改訂により、さらに充実
★★★★★
この本は、達人とたたえられる著者の、20年以上の教員経験の蓄積が凝縮されているといっていい。その蓄積とは、生徒(中学生)が共通に犯しやすい文法や語法上の誤りを書きため、それを簡潔に分かりやすくひと目でなっとくできるような図表や説明にしてまとめあげたということ。極めて安価で、その長年の努力の結晶が入手可能だということに、感謝の念が湧いてくる。
その一方で、改訂前のものを、私自身(専門学校教員)が使用するなかで、すこし使いづらいと思えたり、不十分と思える点があったが、それらの多くが今回の改訂により改善されている。NHKのプロフェッショナル等でも取り上げられる著者の名声も手伝い、広く使用されているなかで、著者に直接、あるいは出版社に多くの意見が寄せられたことと思う。(なにより著者自身が気づかれたことも多いと思われるが)それらの声に耳を傾け、誠実に受け入れ反映しようと努力された跡が伺える。
具体的には、冒頭、語順表の全12パターンが見開き2ページのなかに一望できるようになったこと。1−B(五文型の第1文型すなわちSVにあたる)の副詞句部分の扱いの誤りが訂正されたこと。各パターンで使える動詞リストの語数が拡充され、一覧の中に該当ページが明記されていること。
改訂前では、副詞・および副詞句のリスト(どどい表現)がある一方、形容詞のリストがなく、本書全体のなかで、形容詞の扱いが今ひとつ軽いように思っていたが、200近い主な形容詞のリストが今回の改訂で加わった。

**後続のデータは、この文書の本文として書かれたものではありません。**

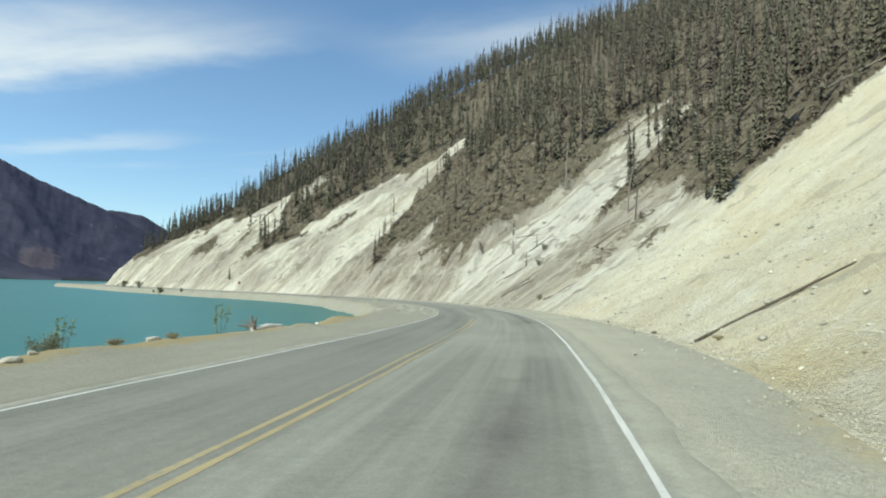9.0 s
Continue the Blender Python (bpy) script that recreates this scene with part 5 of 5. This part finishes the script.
def forest():
    rnd = random.Random(17)
    # single trees that stand clear, each with trunk and crown
    kinds = [spruce("spruce", "slender dark green spruce on the slope", 8.0, 0.85, 1, NEEDLES), spruce("spruce", "slender dark green spruce on the slope", 8.0, 0.68, 2, NEEDLES, 22), spruce("spruce", "slender dark green spruce on the slope", 8.0, 0.95, 3, NEEDLES, 18, 12, 0.18),
             spruce("spruce", "thin spruce with dry brown branches", 8.0, 0.7, 4, DRY_NEEDLES, 18, 10, 0.25), spruce("spruce", "leaning dark spruce at the slope edge", 8.0, 0.95, 5, NEEDLES, 18, 12, 0.1, 0.1, 0.12),
             snag("dead_tree", "bare grey dead spruce trunk", 8.0, 6), snag("dead_tree", "bare grey dead spruce trunk", 8.0, 7, 0.22)]
    used = set()

    def stand(k, x, y, z, h, wide=1.0):
        m = pose(x, y, z - 0.1, rnd.uniform(-2, 2), rnd.uniform(-2, 2), rnd.uniform(0, 360)) @ Matrix.Diagonal((h / 8 * wide, h / 8 * wide, h / 8, 1))
        if kinds[k] in used:
            copy_thing(kinds[k], m).matrix_basis = m
        else:
            kinds[k].matrix_basis = m
            used.add(kinds[k])

    low_trees = [(0, 154.8, 3.4, 2.1, 1.9), (1, 144.4, 1.9, 2.5, 1.2), (0, 169.7, 12.1, 3.2, 1.1), (2, 171, 13.6, 4.2, 1.1), (1, 162.4, 8.3, 1.2, 1.5), (1, 146.3, 3.4, 0.9, 1.6), (0, 173, 16, 3.6, 1),
                 (2, 139.2, 1.2, 0.8, 1.9), (2, 156.6, 3.6, 1.5, 1.8), (2, 259, 14.5, 5.5, 1.2)]
    scree_trees = [(0, 284, 20, 6, 1), (6, 277, 15, 7.5, 1), (5, 272, 13, 6, 1), (1, 262, 15, 5, 1.2), (2, 260.5, 16, 6.5, 1.1), (3, 289, 27, 6, 1), (1, 292, 31, 7, 1), (1, 286.5, 6.6, 2.2, 1),
                   (1, 290, 9.8, 2.0, 1), (3, 294, 8.2, 2.4, 1), (0, 299, 11, 2.6, 1)]
    ridge_trees = [(0, 339.3, 11.0, 5.2, 0.9), (1, 340.6, 11.4, 5.0, 0.9), (4, 338.2, 10.2, 2.2, 1), (5, 300, 21, 9, 1), (1, 320, 13.5, 3.0, 1), (3, 323, 14.5, 3.4, 1), (2, 404.9, 3.3, 4.2, 1.3),
                   (0, 402.5, 12.6, 7.0, 0.9), (1, 404, 13.2, 8.0, 0.9), (0, 406, 13.8, 8.5, 0.9), (2, 408.5, 14.0, 8.0, 0.9), (3, 411, 15, 7.5, 1), (1, 401, 14, 5, 1), (0, 330, 14.5, 4.5, 1),
                   (3, 352, 17.5, 4, 1), (1, 349, 15, 3.6, 1), (5, 355, 21, 5, 1), (0, 358, 24, 4.5, 1)]
    for k, s, d, h, wide in (*low_trees, *scree_trees, *ridge_trees):
        x, y, z = on_slope(s, d)
        stand(k, x, y, z, h, wide)
    # the forest: positions
    xy = np.array([(rnd.uniform(60, 640), rnd.uniform(-40, 760)) for _ in range(100000)])
    s, o = station(xy[:, 0], xy[:, 1])
    s = np.clip(s, 0, LENGTH)
    d = o - toe(s)
    g = growth(s, np.maximum(d, 0))
    thick = np.where(d < 70, 0.95, np.where(d < 150, 0.62, 0.36)) * np.where(s < 120, 0.35, 1) * (0.55 + 0.6 * np.clip(layers(xy[:, 0] * 0.05, xy[:, 1] * 0.05, 201, 3) + 0.5, 0, 1))
    line = ramp(s, *TREELINE)
    thick = thick * (0.12 + 0.88 * np.clip((d - line - 2) / ramp(s, (0, 14), (280, 14), (300, 26), (345, 26), (352, 14), (668, 14)), 0, 1) ** ramp(s, (0, 0.2), (298, 0.3), (304, 2.0), (345, 1.5), (352, 0.3), (668, 0.2)))
    dice = np.array([rnd.random() for _ in range(len(xy))])
    keep = (d > 6) & (d < 330) & (g > 0.75) & (dice < thick)
    xy, s, d = xy[keep], s[keep], d[keep]
    z = np.where(d < 72, slope_height(s, d) + relief(s, d) + turf(s, d), slope_height(s, d) - 1.0)
    line = ramp(s, *TREELINE)
    front = np.where((d < line + 5.5) & (s > 255) & (s < 452))[0]
    front = set(rnd.sample(list(front), min(len(front), 130)))
    protos = []
    for n in range(9):
        dry = n >= 6
        r = random.Random(300 + n)
        v, f = crown_arrays(r, 1.0, r.uniform(0.064, 0.100) * (0.85 if dry else 1), 11, 8, 0.06 if not dry else 0.2, 0.3 if dry else 0.12)
        protos.append((np.array(v), np.array(f)))
    trunk_v = np.array([(0.011 * math.cos(a), 0.011 * math.sin(a), zz) for zz in (-0.06, 0.97) for a in (0, 2.1, 4.2)]) * np.array([1, 1, 1])
    trunk_v[3:, :2] *= 0.3
    trunk_f = np.array([(0, 1, 4), (0, 4, 3), (1, 2, 5), (1, 5, 4), (2, 0, 3), (2, 3, 5)])
    packs = {"green": [[], [], 0], "dry": [[], [], 0], "wood": [[], [], 0]}

    def add(key, v, f):
        pk = packs[key]
        pk[0].append(v)
        pk[1].append(f + pk[2])
        pk[2] += len(v)

    for n in range(len(xy)):
        young = d[n] < line[n] + 4
        h = min(max(rnd.gauss(7.6, 1.9), 3.2), 12.5) * (0.88 if young else 1.0) * (1.12 if s[n] > 385 else 1.0)
        k = rnd.random()
        if n in front:
            stand(5 if k < 0.06 else 3 if k < 0.2 else rnd.choice((0, 1, 2, 0, 1, 4)), xy[n, 0], xy[n, 1], z[n], h, rnd.uniform(0.85, 1.1))
            continue
        a, lean = rnd.uniform(0, 6.28), (rnd.gauss(0, 0.03), rnd.gauss(0, 0.03))
        c, q = math.cos(a), math.sin(a)

        def placed(v, wide=1.0):
            w = h * wide * rnd.uniform(0.85, 1.2)
            return np.stack([(v[:, 0] * c - v[:, 1] * q) * w + v[:, 2] * h * lean[0] + xy[n, 0], (v[:, 0] * q + v[:, 1] * c) * w + v[:, 2] * h * lean[1] + xy[n, 1], v[:, 2] * h + z[n] - 0.1], 1)
        add("wood", placed(trunk_v, 1.3 if k < 0.12 else 1.0), trunk_f)
        if k < 0.12:
            continue
        dry = k < (0.5 if s[n] < 330 else 0.36)
        v, f = protos[rnd.randrange(6, 9) if dry else rnd.randrange(6)]
        add("dry" if dry else "green", placed(v), f)
    for key, name, label, mat_ in (("green", "forest_crowns", "dense dark spruce forest on the mountainside", NEEDLES), ("dry", "dry_forest_crowns", "dry brown spruces scattered through the forest", DRY_NEEDLES), ("wood", "forest_trunks", "thin grey spruce trunks and bare snags", BARK)):
        v, f, _ = packs[key]
        tagged(mesh_object(name, np.vstack(v), np.vstack(f).tolist(), mat_, None, False), label, "forest", kind="stuff")
    # low brush on ledges and under the trees
    xy = np.array([(rnd.uniform(95, 260), rnd.uniform(60, 470)) for _ in range(30000)])
    s, o = station(xy[:, 0], xy[:, 1])
    s = np.clip(s, 0, LENGTH)
    d = o - toe(s)
    g = growth(s, np.maximum(d, 0))
    keep = (d > 3) & (d < 62) & (g > 0.45) & (s > 240)
    xy, s, d = xy[keep][:4200], s[keep][:4200], d[keep][:4200]
    z = slope_height(s, d) + relief(s, d) + turf(s, d)
    verts, faces, count = [], [], 0
    for (x, y), zz in zip(xy, z):
        size = rnd.uniform(0.25, 0.75)
        for _ in range(9):
            c = np.array((x + rnd.gauss(0, 0.5) * size, y + rnd.gauss(0, 0.5) * size, zz + rnd.uniform(0.0, 0.75) * size))
            v = c + np.array([[rnd.uniform(-1, 1) * 0.55 * size for _ in range(3)] for _ in range(3)])
            verts.append(v)
            faces.append((count, count + 1, count + 2))
            count += 3
    tagged(mesh_object("undergrowth", np.vstack(verts), faces, DRY_NEEDLES, None, False), "brown low brush on ledges of the slope", "undergrowth", kind="stuff")
    for ob in kinds:
        if ob not in used:
            for q in (*ob.children_recursive, ob):
                bpy.data.objects.remove(q)


guardrail()
hazard_sign()
delineator("delineator_post", "faded yellow delineator post on the gravel shoulder", 2.63, 39.5, 1.6, (0, 2), MARK_YELLOW, SIGN_YELLOW)
delineator("delineator_post", "leaning yellow delineator post on the gravel turnout", 120.32, 213.41, 0.95, (0, -32), MARK_YELLOW, MARK_YELLOW, 0.028)
delineator("delineator_post", "pale yellow delineator post at the bend", 116.9, 291.5, 1.25, (0, 1), MARK_WHITE, MARK_YELLOW)
delineator("delineator_post", "slim grey marker post past the guardrail end", *put(164.8, -9.2)[:2], 1.5, (0, 0), POST_STEEL, MARK_WHITE)
work_sign()
road_repairs()
logs()
driftwood()
bushes()
forest()
stones()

巻末の名詞軍団表も、拡充され、図表が大きくなり見やすくなった。
さらに、改訂前の最大の弱点と思われた、中学で学習する時制の扱い(パンチゲームにくわえ、もう一つ解説がほしかった)が最後のページに「be動詞編」と「一般動詞編」に分けて現在・過去・未来とそれぞれの進行形・完了形・完了進行形が一覧表になっている。
安価な小冊子ともいえる本だが、その中に盛り込まれた内容は実に豊か。ただその豊かさ故に、教師が指導上において、あるいは学習者自身が自主学習において、本書を充分に使いこなせるようになるまでには、結構な時間と工夫が必要だと思う。使い方のコツや注意点などが教師間で情報交換され、それが「手引き書」のような形で実を結ぶといいな、と考えている。